What the task requires
Transcribe the listing verbatim. Do not carry over any pictures.

--- Start of Data block ---

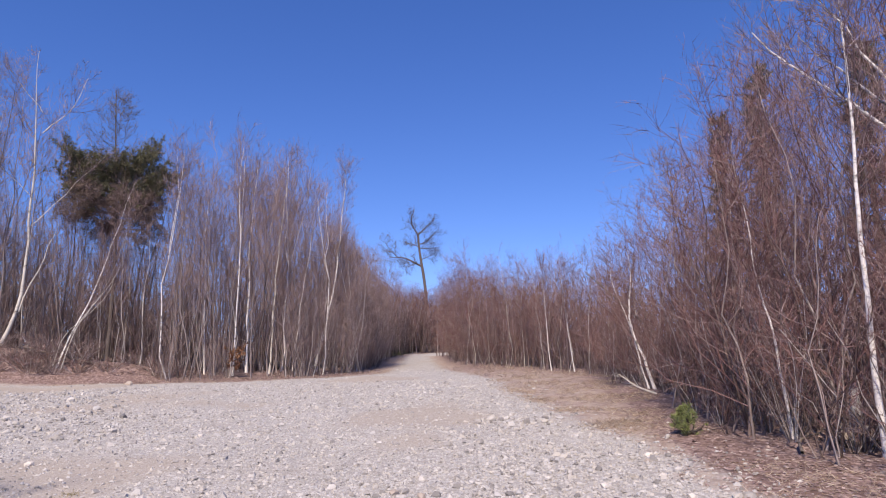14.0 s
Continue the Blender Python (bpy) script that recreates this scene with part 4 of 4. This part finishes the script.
def build_woods():
    rng = np.random.default_rng(77)
    # between the tracks: slender poles, the foremost one by one
    x, y, a, d, e = spots(rng, 470, -27.5, 29.5, 27, 58, 11.0, 0.46)
    size = tall(a, d) / 10 * rng.uniform(0.72, 1.04, len(x)) * np.clip(0.8 + e * 0.05, 0.8, 1.0)
    size *= np.where(rng.uniform(0, 1, len(x)) < np.where((a > 3) & (a < 19), 0.62, 0.4), rng.uniform(0.5, 0.72, len(x)), 1.0)
    turn = np.where((a > 15) | (a < -16), facing(rng, x, y, 0.6), rng.uniform(0, 6.28, len(x)))
    which = rng.integers(0, len(POLES), len(x))
    n = 170
    build_stand(n, POLES, BARK, TWIG, "sapling", "slender grey-brown bare sapling at the wood's edge", "sapling", "saplings at the edge of the wood", x, y, size, turn, which)
    m = np.arange(len(x)) >= n
    deep = baked(POLES_LITE, which[m] % len(POLES_LITE), x[m], y[m], size[m], turn[m])
    x, y, a, d, e = spots(rng, 420, -27, 29.5, 27, 60, 9.0, 0.3)
    size = tall(a, d) / 10 * rng.uniform(0.3, 0.72, len(x))
    under = baked(THIN, rng.integers(0, len(THIN), len(x)), x, y, size, rng.uniform(0, 6.28, len(x)))
    x, y, a, d, e = spots(rng, 140, -27, 29.5, 27, 62, 4.0, 0.6)
    some = (a > 11) | (a < -13) | (rng.uniform(0, 1, len(x)) < 0.75)
    x, y, a, d, e = (v[some] for v in (x, y, a, d, e))
    size = np.where(np.abs(a - 2) < 13, 0.24, 0.42) * rng.uniform(0.6, 1.15, len(x))
    low = baked(BUSHES, rng.integers(0, len(BUSHES), len(x)), x, y, size, rng.uniform(0, 6.28, len(x)))
    x, y, a, d, e = spots(rng, 140, -27, 29.5, 31, 62, 12.0, 0.7)
    some = e > 2.0
    x, y = x[some], y[some]
    bx, by, *_ = spots(rng, 70, -2, 17, 35.5, 52, 20.0, 0.6)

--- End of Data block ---

Full solution
14.0 s
Continue the Blender Python (bpy) script that recreates this scene with part 4 of 4. This part finishes the script.
def build_woods():
    rng = np.random.default_rng(77)
    # between the tracks: slender poles, the foremost one by one
    x, y, a, d, e = spots(rng, 470, -27.5, 29.5, 27, 58, 11.0, 0.46)
    size = tall(a, d) / 10 * rng.uniform(0.72, 1.04, len(x)) * np.clip(0.8 + e * 0.05, 0.8, 1.0)
    size *= np.where(rng.uniform(0, 1, len(x)) < np.where((a > 3) & (a < 19), 0.62, 0.4), rng.uniform(0.5, 0.72, len(x)), 1.0)
    turn = np.where((a > 15) | (a < -16), facing(rng, x, y, 0.6), rng.uniform(0, 6.28, len(x)))
    which = rng.integers(0, len(POLES), len(x))
    n = 170
    build_stand(n, POLES, BARK, TWIG, "sapling", "slender grey-brown bare sapling at the wood's edge", "sapling", "saplings at the edge of the wood", x, y, size, turn, which)
    m = np.arange(len(x)) >= n
    deep = baked(POLES_LITE, which[m] % len(POLES_LITE), x[m], y[m], size[m], turn[m])
    x, y, a, d, e = spots(rng, 420, -27, 29.5, 27, 60, 9.0, 0.3)
    size = tall(a, d) / 10 * rng.uniform(0.3, 0.72, len(x))
    under = baked(THIN, rng.integers(0, len(THIN), len(x)), x, y, size, rng.uniform(0, 6.28, len(x)))
    x, y, a, d, e = spots(rng, 140, -27, 29.5, 27, 62, 4.0, 0.6)
    some = (a > 11) | (a < -13) | (rng.uniform(0, 1, len(x)) < 0.75)
    x, y, a, d, e = (v[some] for v in (x, y, a, d, e))
    size = np.where(np.abs(a - 2) < 13, 0.24, 0.42) * rng.uniform(0.6, 1.15, len(x))
    low = baked(BUSHES, rng.integers(0, len(BUSHES), len(x)), x, y, size, rng.uniform(0, 6.28, len(x)))
    x, y, a, d, e = spots(rng, 140, -27, 29.5, 31, 62, 12.0, 0.7)
    some = e > 2.0
    x, y = x[some], y[some]
    bx, by, *_ = spots(rng, 70, -2, 17, 35.5, 52, 20.0, 0.6)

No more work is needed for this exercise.